Michael Avidan of Washington University School of Medicine in St. Louis and colleagues discovered that the BIS device, made by Aspect Medical Systems Inc., and used in about 60 percent of U.S. operating rooms, did not help doctors prevent any more patients from waking up while under inhaled anesthesia.

“Our findings do not support routine BIS monitoring as part of standard practice. Reliance on BIS technology may provide patients and health care practitioners with a false sense od security about the reduction in the risk of anesthesia awareness,” Prof. Avidan wrote in the report.

Anesthesia awareness or unintended intraoperative awareness happens rarely – to about one or two out of 1,000 surgery patients - but it does happen. During surgery, patients become aware of things that are happening to them. Patients may feel pain, discomfort, and fear, but they cannot tell anyone what is happening to them as they are paralyzed by anesthesia. The experience is usually painless, and usually is brief, but occasionally it leaves patients deeply traumatized, says Prof. Avidan.

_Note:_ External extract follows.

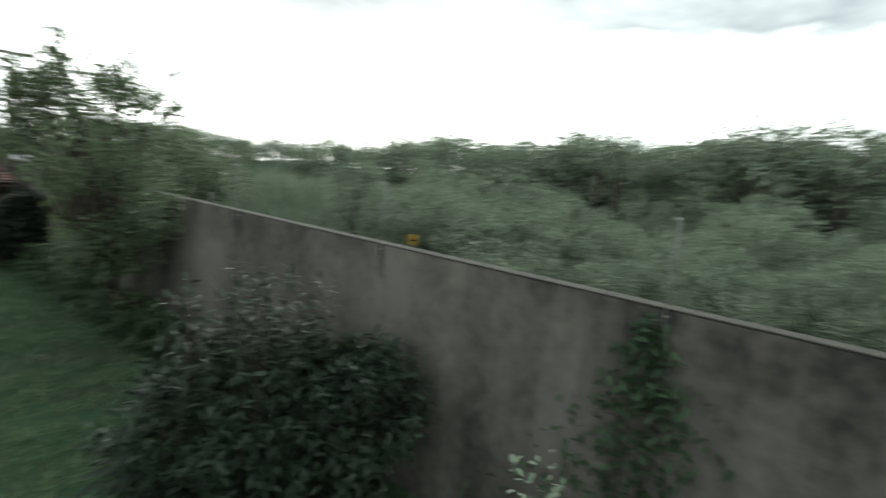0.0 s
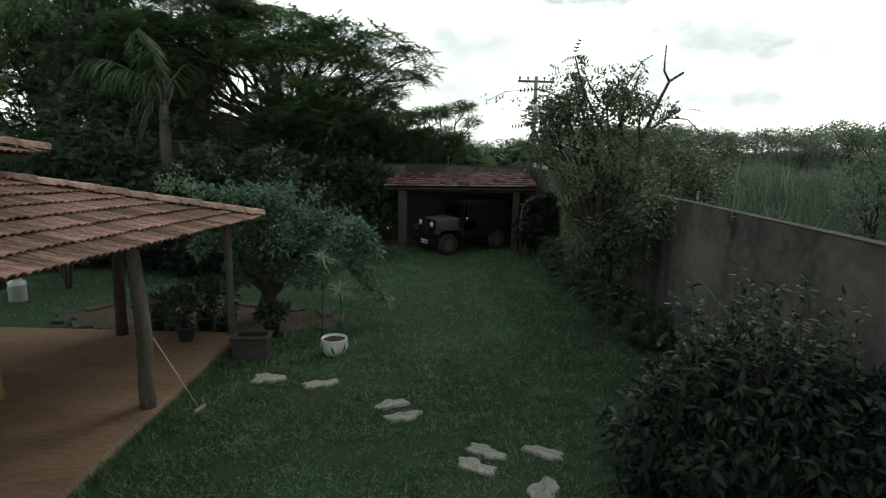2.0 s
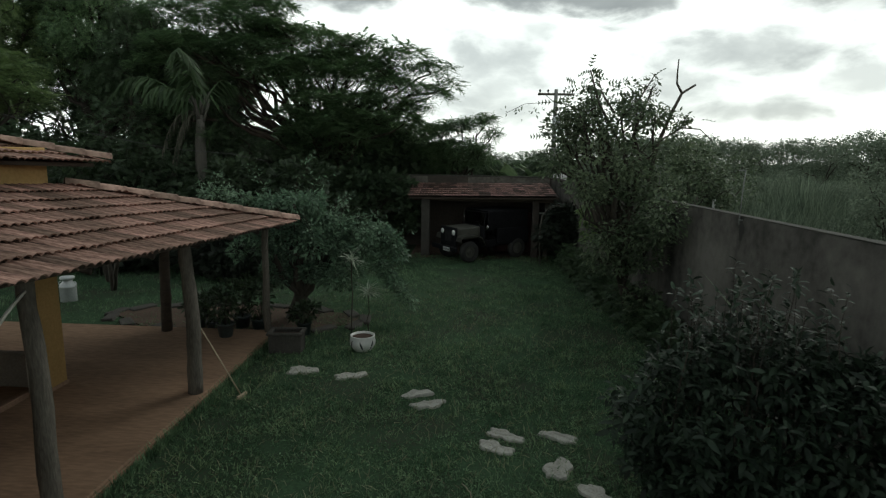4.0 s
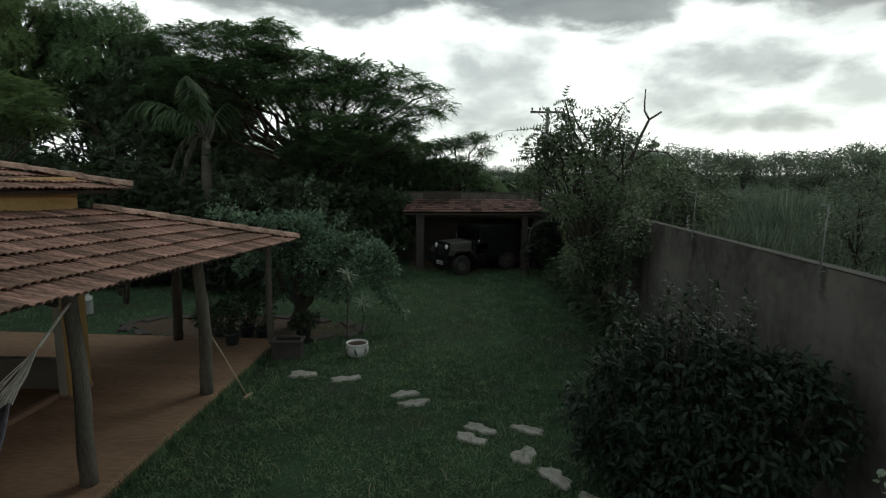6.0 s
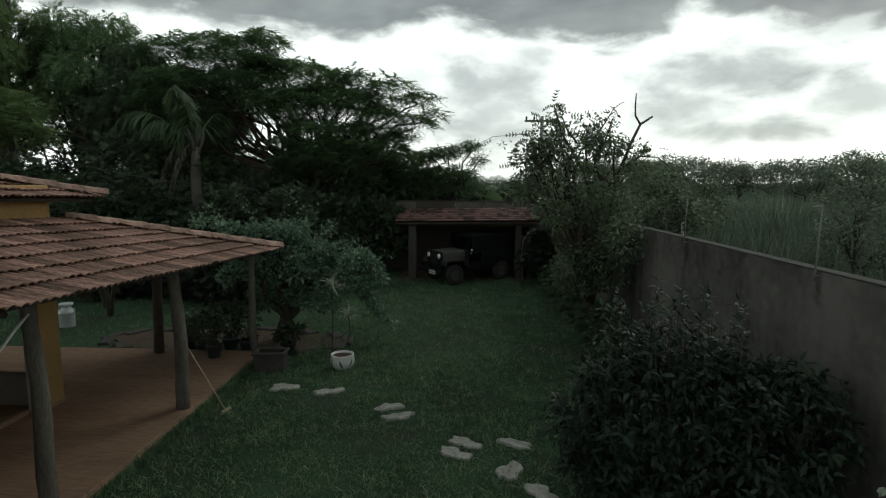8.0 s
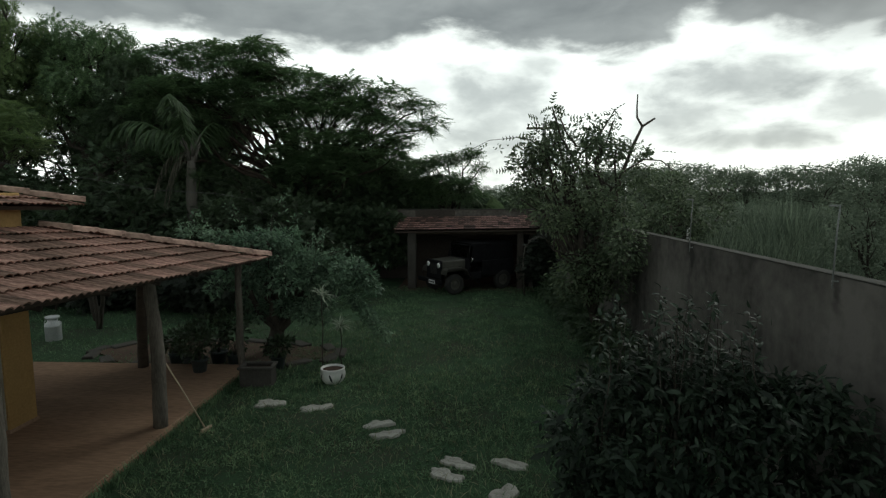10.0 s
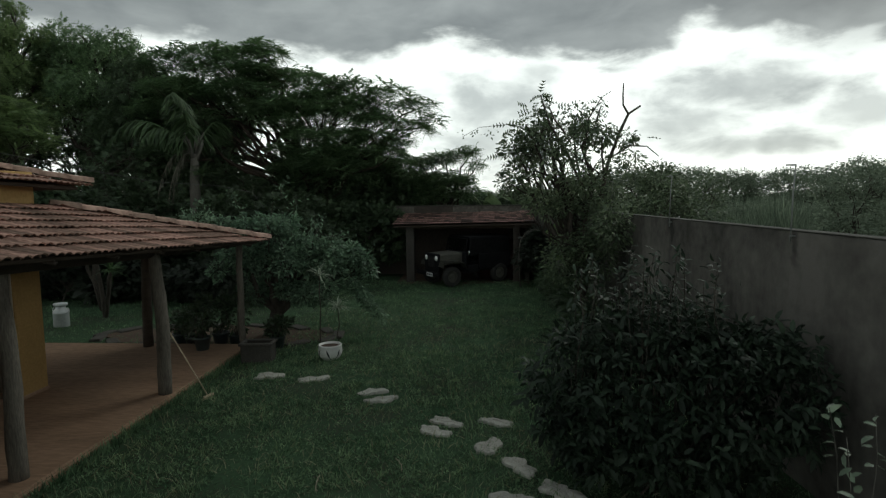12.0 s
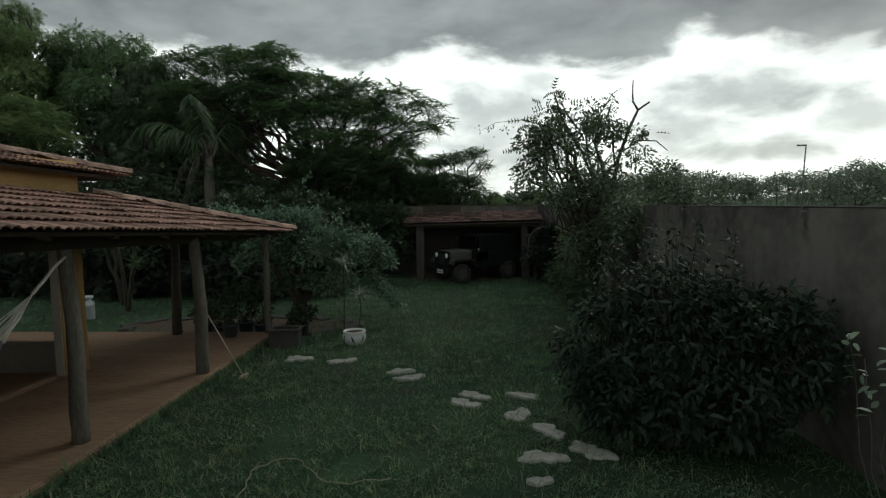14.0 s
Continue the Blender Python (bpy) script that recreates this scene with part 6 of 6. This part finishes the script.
    Heap().add(tube([(0.0, 0, -0.05), (-0.05, 0, 1.2), (0.0, 0, 1.62), (0.2, 0, 1.9), (0.5, 0, 2.0), (0.72, 0, 1.85), (0.78, 0, 1.6)], np.linspace(0.03, 0.012, 7), 7)).out("stem", PALEBARK, arch)
    qs = dome_pads((2.75, 13.9, 1.65), (0.35, 0.35, 0.5), 8, 0.26, rnd, -0.8, 0.9)
    make_tree("sapling", (2.88, 14.0, gz(0, 14)), qs, LEAF_SIMPLE, L_LIGHT, PALEBARK, 0.032, "slim sapling with pale trunk and drooping leaves", 19, 420, 0.2, category="tree", droop=-0.7, sub=1)
    # low dark growth added along the wall foot for the orchard tree's shade
    q = [((wall_x(y) - 0.32, y, 0.25), (0.3, 0.7, 0.4)) for y in (9.2, 10.2, 11.3, 12.4, 13.6, 14.8, 16.0)]
    make_tree("hedge_growth", (2.9, 12.5, gz(0, 12.5)), q, LEAF_TUFT, L_DARK, BARK, 0.03, "low dark weeds added for the shade along the foot of the wall", 20, 3600, 0.2, category="shrub", shell=0.1)
    # ivy on the wall by the rod
    iv = thing("ivy", (wall_x(1.35) - 0.02, 1.35, 0), WALL_TILT, "straggling green creeper climbing the stained wall", "creeper")
    n = 1100
    t = rnd.random(n)
    p = np.stack([-np.abs(rnd.normal(0, 0.03, n)) - 0.01, rnd.normal(0, 0.05 + 0.9 * (1 - t) ** 1.2, n) - 0.25 * (1 - t), 0.05 + 2.42 * t ** 1.25], 1)
    for k in range(6):
        Heap().add(tube(wavy((-0.015, rnd.normal(0, 0.15), 0), (-0.02, rnd.normal(0, 0.08), rnd.uniform(1.2, 2.45)), 8, 0.03, rnd), np.linspace(0.009, 0.004, 8), 5)).out("stem", BARK, iv)
    w = np.stack([-np.abs(rnd.normal(0.5, 0.3, n)), rnd.normal(0, 0.7, n), rnd.normal(-0.4, 0.5, n)], 1)
    v, f = leaf_cloud(LEAF_BROAD, p, w, rnd.uniform(0.05, 0.12, n), rnd, 0.8)
    quick("leaves", v, f, L_IVY, iv)["kind"] = "stuff"
    # pale leaved twigs standing before the wall
    tw = thing("variegated_shrub", (2.28, 1.22, 0), 0, "thin shrub with rounded pale variegated leaves near the wall", "shrub")
    P, W = [], []
    for k, (dx, dy, z) in enumerate(((-0.22, 0.10, 1.84), (-0.18, 0.02, 1.72), (0.02, 0.12, 1.80), (0.12, -0.02, 1.74), (0.18, 0.10, 1.86))):
        path = wavy((0.02 * k, 0, -0.05), (dx, dy, z), 9, 0.025, rnd)
        Heap().add(tube(path, np.linspace(0.006, 0.002, 9), 5)).out("stem", PALEBARK, tw)
        for j in range(8):
            u = rnd.uniform(6.5, 8)
            i = min(7, int(u))
            P.append(path[i] + (path[i + 1] - path[i]) * (u - i) + rnd.normal(0, 0.012, 3))
            W.append(rnd.normal(0, 1, 3) * (1, 1, 0.35) + np.array((-0.2, 0, -0.1)))
    v, f = leaf_cloud(LEAF_BROAD, np.array(P), np.array(W), rnd.uniform(0.05, 0.085, len(P)), rnd, 0.5)
    quick("leaves", v, f, L_VARI, tw)["kind"] = "stuff"
    rosette("kerb_weed", (-4.02, 2.95, 0.0), 0.10, 16, 0.24, L_BANANA, "small weed with upright leaves at the veranda kerb", 58)
    # bananas behind the shed
    for n, (x, y) in enumerate(((0.75, 22.9), (1.35, 22.5), (2.2, 22.9))):
        b = thing("banana_plant", (x, y, -0.25), 40 * n, "banana plant with ragged pale green leaves behind the shed", "banana plant", "bananas behind the shed")
        Heap().add(tube([(0, 0, -0.1), (0.02, 0, 1.3), (0, 0.03, 2.3)], [0.13, 0.11, 0.07], 9)).out("stem", PALEBARK, b)
        for k in range(8):
            a = k * 2.4
            rise = rnd.uniform(0.6, 1.15)
            rows = []
            vv, ff = [], []
            for i in range(8):
                s = i / 7
                o = 0.85 * s * s + 0.15 * s
                z = 1.9 + rise * 2.1 * s - 0.75 * s * s
                w = 0.22 * math.sin(math.pi * (0.08 + 0.9 * s)) * (1 + 0.15 * rnd.normal())
                c, sn = math.cos(a), math.sin(a)
                for u, dz in ((-1, -0.06), (0, 0.0), (1, -0.06)):
                    vv.append((o * c - u * w * sn, o * sn + u * w * c, z + dz))
            for i in range(7):
                for u in range(2):
                    ff.append((i * 3 + u, i * 3 + u + 1, i * 3 + u + 4, i * 3 + u + 3))
            link("leaf", vv, ff, L_BANANA, b)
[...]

“Anesthesia awareness can be understood as people undergoing general anesthesia and having some sensory stimuli during the procedure – something visual or auditory or painful – which they remember afterward. It is often the case that it is not disturbing, that it is a brief experience, and patient will experience negative psychological consequences and even have posttraumatic stress disorder,” Prof. Avidan told WebMD.

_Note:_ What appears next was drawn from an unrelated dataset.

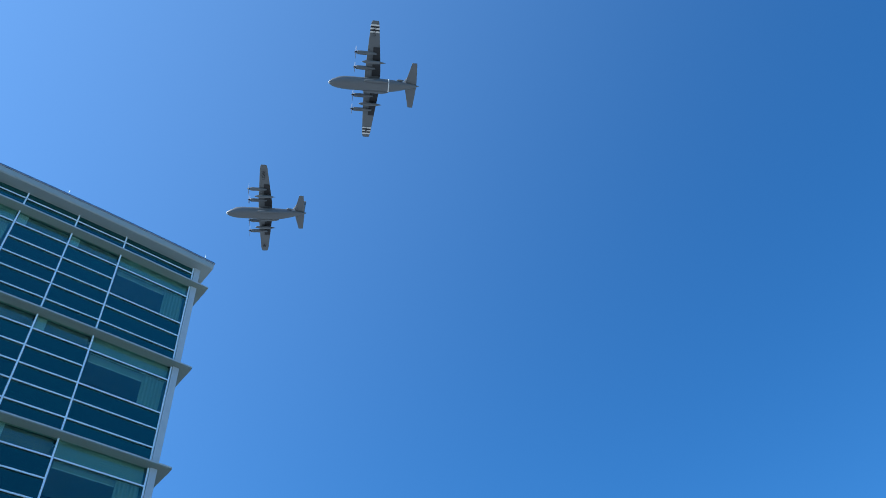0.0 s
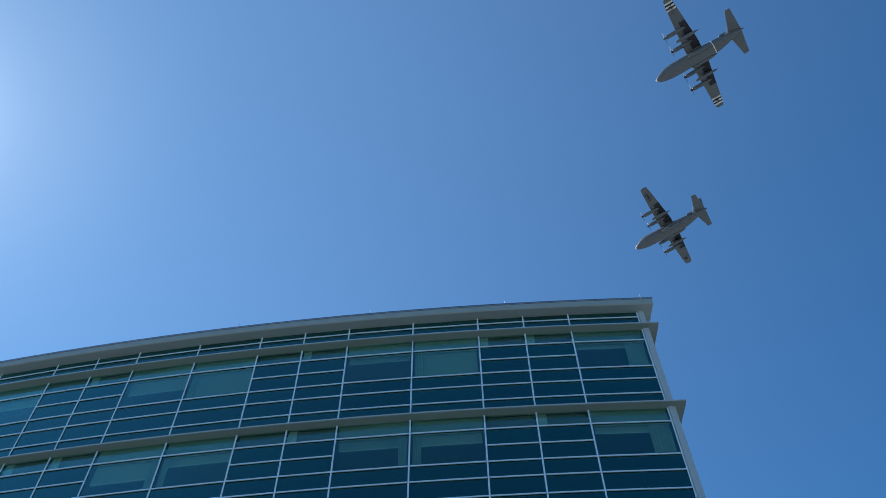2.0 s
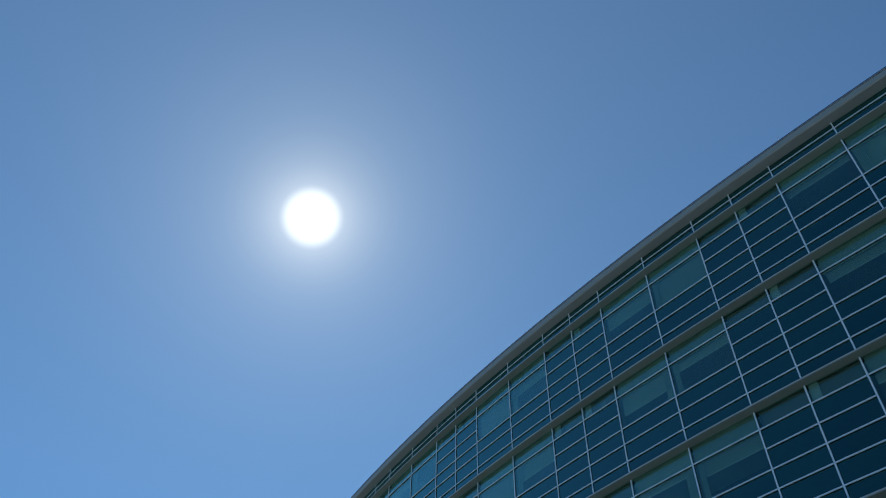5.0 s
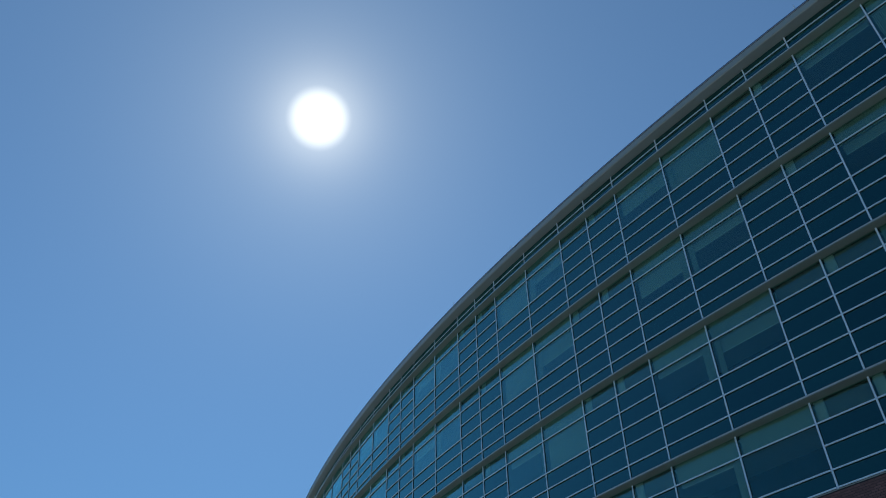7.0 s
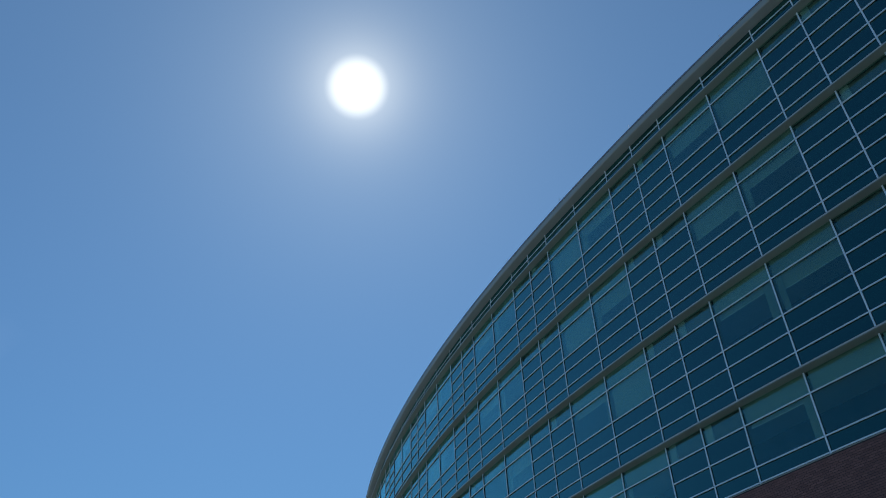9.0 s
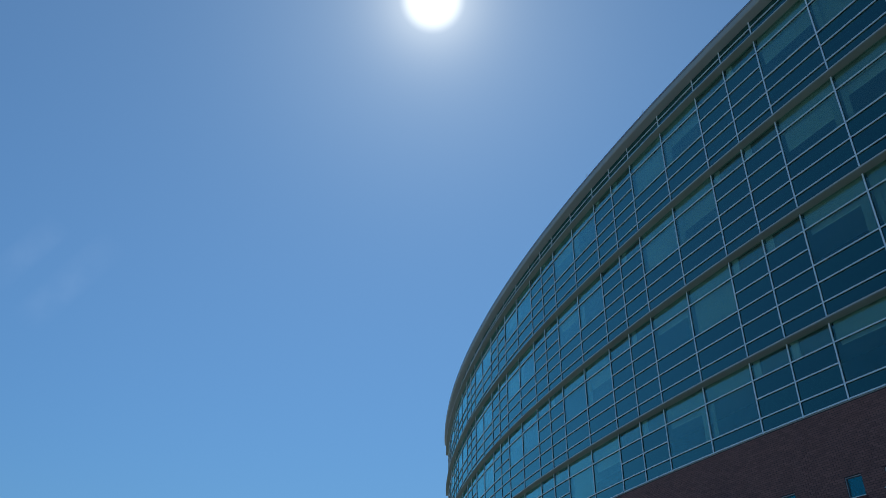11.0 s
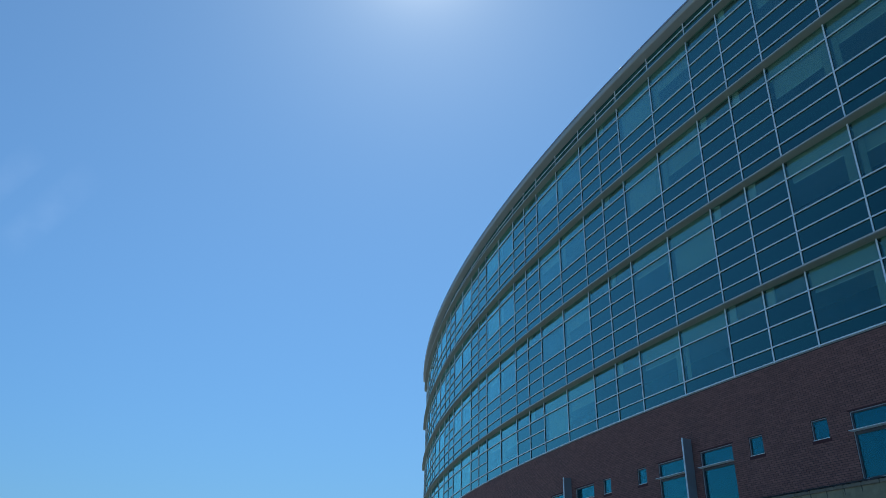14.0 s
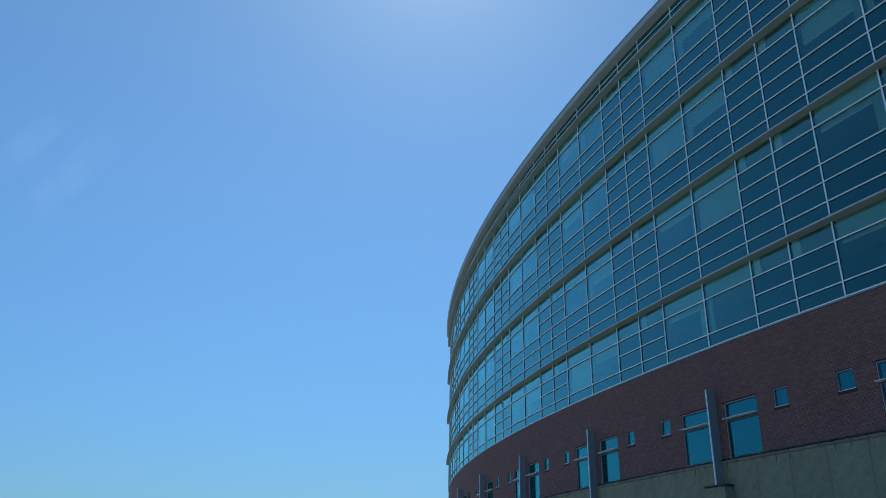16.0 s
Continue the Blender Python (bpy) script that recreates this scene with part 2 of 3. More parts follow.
def sweep(name, profile, s0, s1, mat, step=1.3, cap=True):
    """A closed profile of (off, z) carried along the facade from s0 to s1."""
    n = max(1, round((s1 - s0) / step))
    k = len(profile)
    verts = [spot(s0 + (s1 - s0) * i / n, o, z) for i in range(n + 1) for o, z in profile]
    faces = [(i * k + j, i * k + (j + 1) % k, (i + 1) * k + (j + 1) % k, (i + 1) * k + j) for i in range(n) for j in range(k)]
    if cap:
        faces += [tuple(range(k)), tuple(n * k + j for j in reversed(range(k)))]
    bm = bmesh.new()
    vs = [bm.verts.new(v) for v in verts]
    for fc in faces:
        bm.faces.new([vs[i] for i in fc])
    return bm_mesh(name, bm, mat)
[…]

This study is the first major scientific challenge to the monitors, which cost at least $3,000 and require new $16.50 sensors for each procedure. Prof. Avidan enrolled 1,941 patients considered to be at high risk for anesthesia in their randomized study. Risk factors include chronic use of certain drugs and a variety of cardiac and pulmonary problems.

Anesthesia was guided either by bispectral index monitoring (967 patients), targeted to the 40-60 range, or by monitoring end-tidal anesthetic gas concentrations in exhaled breath (974 patients). Based on patients’ answers on whether they had awareness or not, the researchers found that two patients in each group were determined to have had definite anesthesia awareness. The brain monitor group had four additional cases described as “possible” while the second group had one possible case. There was no statistically significant difference between the groups, said lead author Michael S. Avidan.

“The addition of the BIS-guided protocol did not reduce the frequency of definite or possible awarness,” Dr. Beverly Orser of the University of Toronto wrote in a commentary.

Aspect’s medical director, Dr. Scott Kelley did not welcome the study’s findings saying it does not reflect real-world conditions because doctors do not usually measure exhales gases. He also added that Avidan study fails to assess other important benefits of BIS technology, such as comfort and better recovery from anesthesia.

“It is important to emphasize that the results of this trial should not be extrapolated to patients receiving total intravenous anesthesia, which is considered to be a risk factor for anesthesia awareness. Indeed, BIS monitoring may be useful during total intravenous anesthesia, since it is not presently possible to monitor the blood concentrations of anesthetic agents continuously,” Prof. Avidan wrote in the study.

The findings of the study appeared in the March 13 issue of the New England Journal of Medicine.